CR3 News Magazine 2018 February: Black History Special Edition - Page 41

It noted that some studies indicated that there was a slight increase in radon background in areas where there were mining activities, where uranium or associated radionuclides occured in the ore or the waste products.

Strydom pointed out though that while regions with uranium deposits or base-rock containing uranium were generally prone to higher radon concentrations, this factor could be overshadowed by the soil type or the natural ventilation of the house.

"Mining and groundwork activities may result in elevated concentrations if the house is very near to the activities (< 100m) although this has not been shown unequivocally. The effect is highly dependent on weather conditions and season."

The NNR claimed that there were mitigating circumstances that decreased radon levels significantly in our homes and workplaces. These, it said, were good ventilation habits and fair weather throughout most of the year.

"It has been proven that ventilation of an area with high radon can significantly decrease the radon and therefore the risk," it said.

"In countries which experience extensive winters and cold bouts of weather, houses are well built and insulated from the outside, so if any radon come into the house, through ground, the soil or crawl space, not much can be flushed out from normal ventilation processes. But in South Africa, the air is circulated through normal ventilation processes unlike double glazed windows and sealed houses which leads to radon accumulation."

The World Health Organisation (WHO) recommends reducing radon exposure in

your house by:

- increasing under-floor ventilation;

- installing a radon sump system in the basement or under a solid floor;

- avoiding the passage of radon from the basement into living rooms;

- sealing floors and walls and;

- improving the ventilation of the house.

continued on next page ...

The only government body to regulate radiation levels in the country is the NNR, however, their concern and the regulations are aimed at protection against radiation that occurs as a result of human intervention such as mining.

The NNR told Health24 in an emailed response to questions that in several countries abroad it is a legislative requirement to have the radon measured and if need be, mitigated to levels that is considered safe.

"In many of these [countries], the by-laws of certain municipalities also require that new houses that are built, must conform to certain radon levels and be certified safe in a certain range. This also includes houses that are being sold 'second hand' which must conform to a certain value."

It said it was not yet a legislative requirement in South Africa for houses to be tested for radon; however, it added that plans are afoot to change this. "The country is on initial stages of setting up a regulatory framework for radon in dwellings."

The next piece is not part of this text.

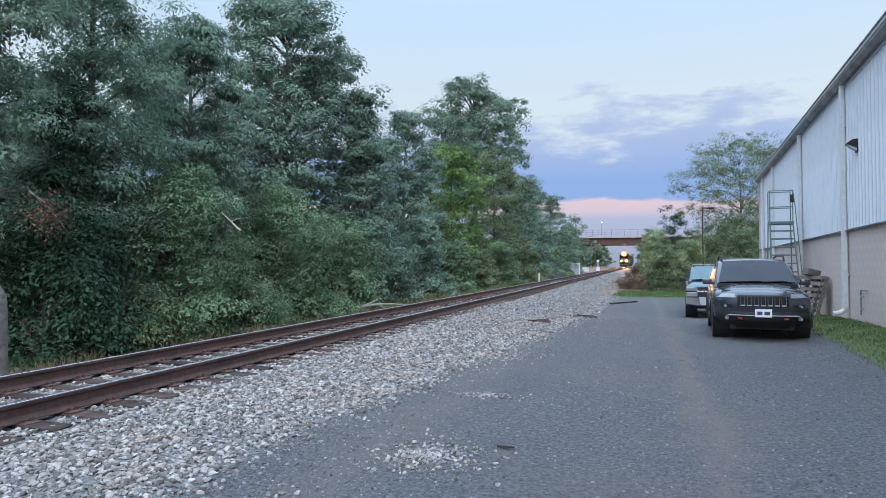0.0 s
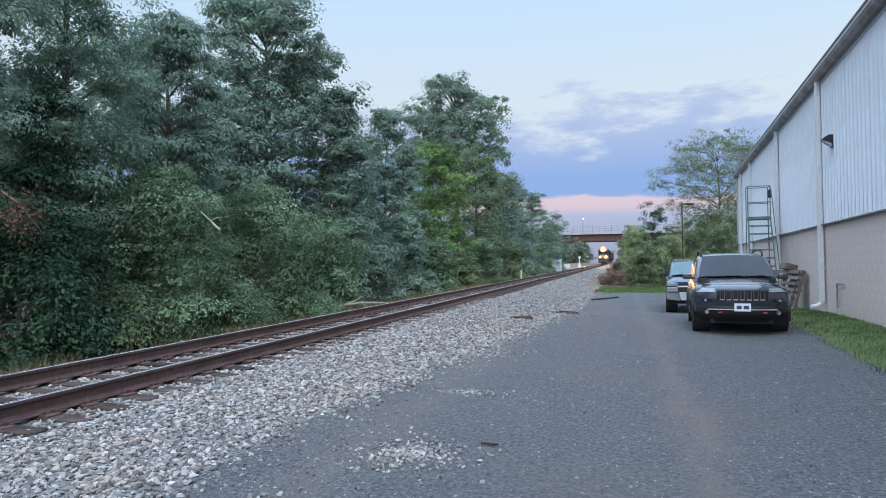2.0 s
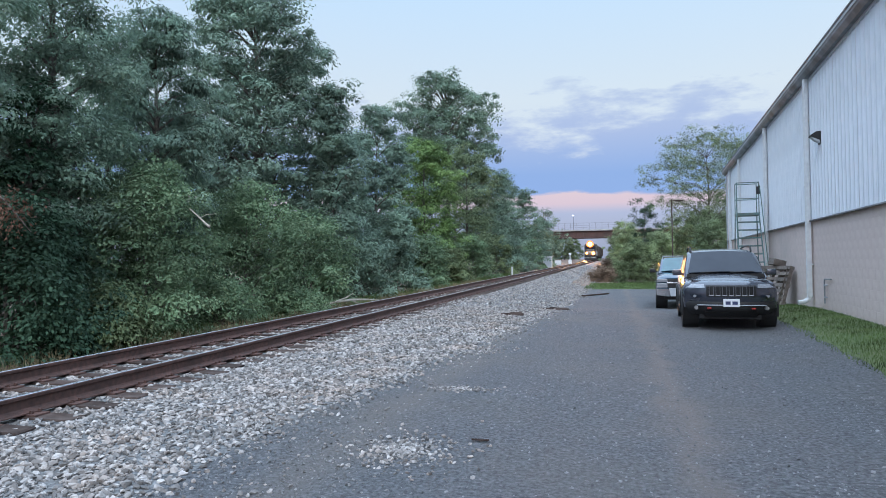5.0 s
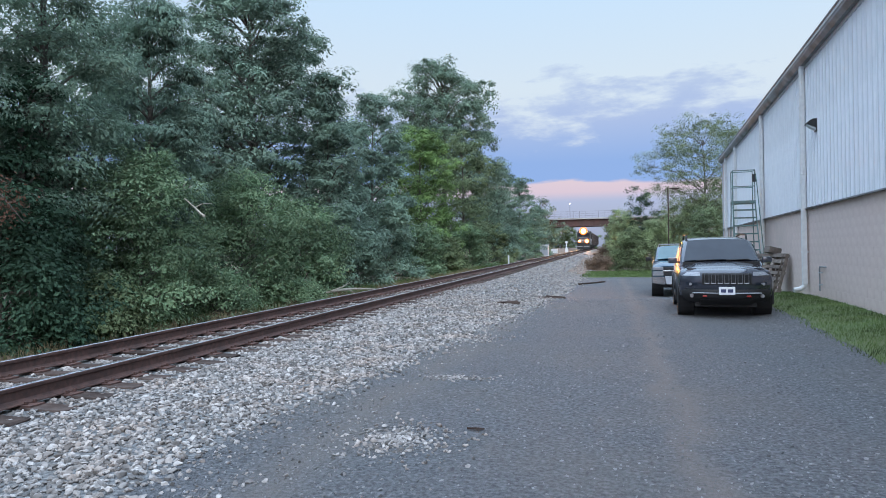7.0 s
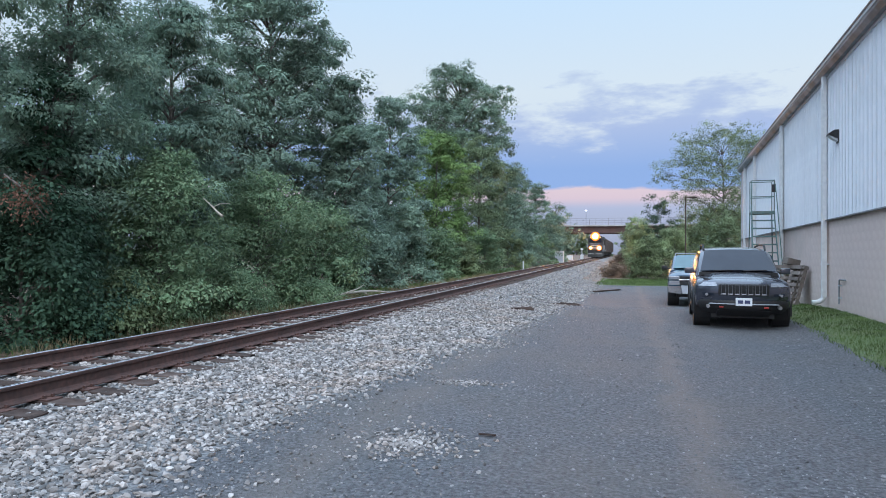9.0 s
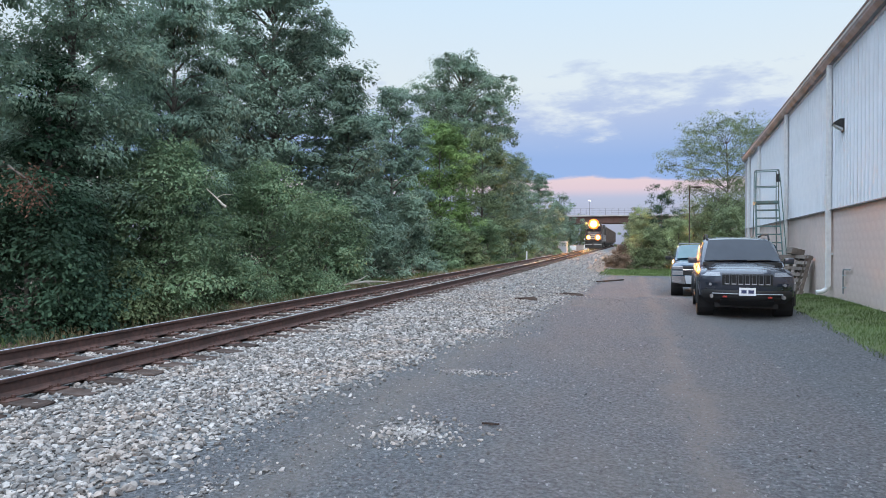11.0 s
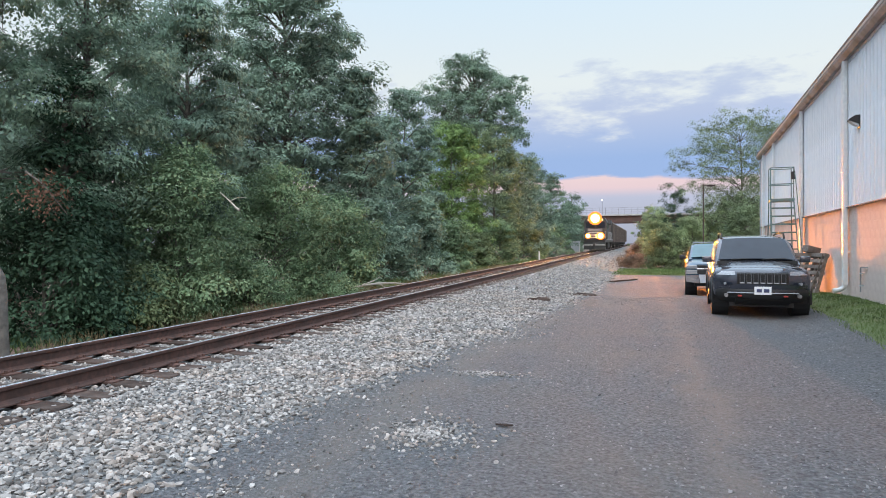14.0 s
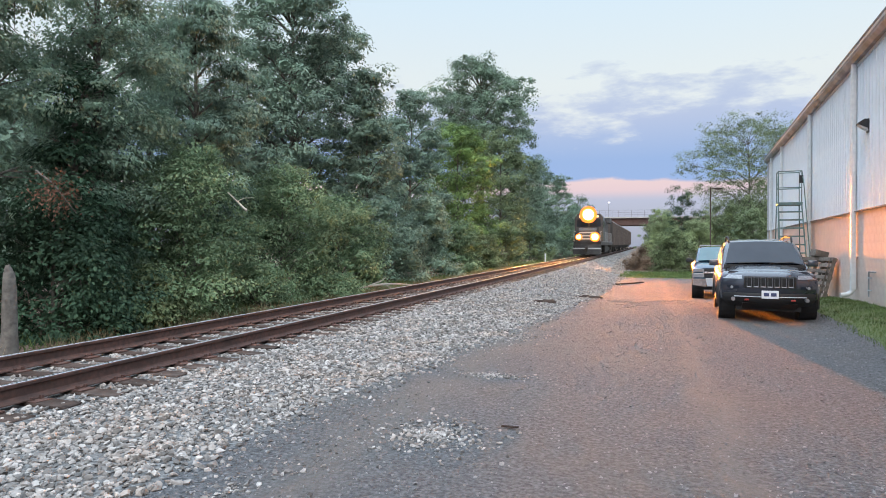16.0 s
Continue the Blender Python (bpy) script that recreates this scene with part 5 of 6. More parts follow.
def pickup(m):
    ob = thing("pickup_truck", "navy pickup truck with chrome bumper, parked", "pickup truck", m=m)
    st = []
    for y, wb, wm, z0, zs, zt in ((-2.85, .80, .92, .62, 1.10, 1.16), (-2.75, .84, .98, .55, 1.16, 1.22), (-2.2, .85, 1.0, .48, 1.20, 1.29), (-1.3, .85, 1.0, .46, 1.24, 1.33), (-1.05, .9, 1.0, .46, 1.24, 1.33), (.9, .9, 1.0, .46, 1.26, 1.33), (.95, .9, 1.0, .5, 1.3, 1.31), (2.8, .9, .99, .6, 1.32, 1.33)):
        st.append((y, [(0, z0), (wb, z0), (wm, z0 + .15), (wm, zs - .15), (wm - .04, zs - .03), (wm - .12, zs), (wm - .3, zt), (0, zt)]))
    part("body", rounded(skin(st), 0.02, 35), M_NAVY, ob, flat=False)
    gh = []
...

Where are the radon hot spots in SA?

The NNR further admitted to Health24 that the identification of the geographical or geological areas which are classified as radon prone areas had not been done for the country.

"Increased levels of radon are expected to increase in certain geological formations, but the actual situation for the country is still to be established."

*1 becquerel is equal to 1 radioactive disintegration per second. picocuries per litre (pCi/L) (United States) 1 pCi/L is equal to 37 Bq/m3. 200 Bq/m3 is equal to 5.4 pCi/L.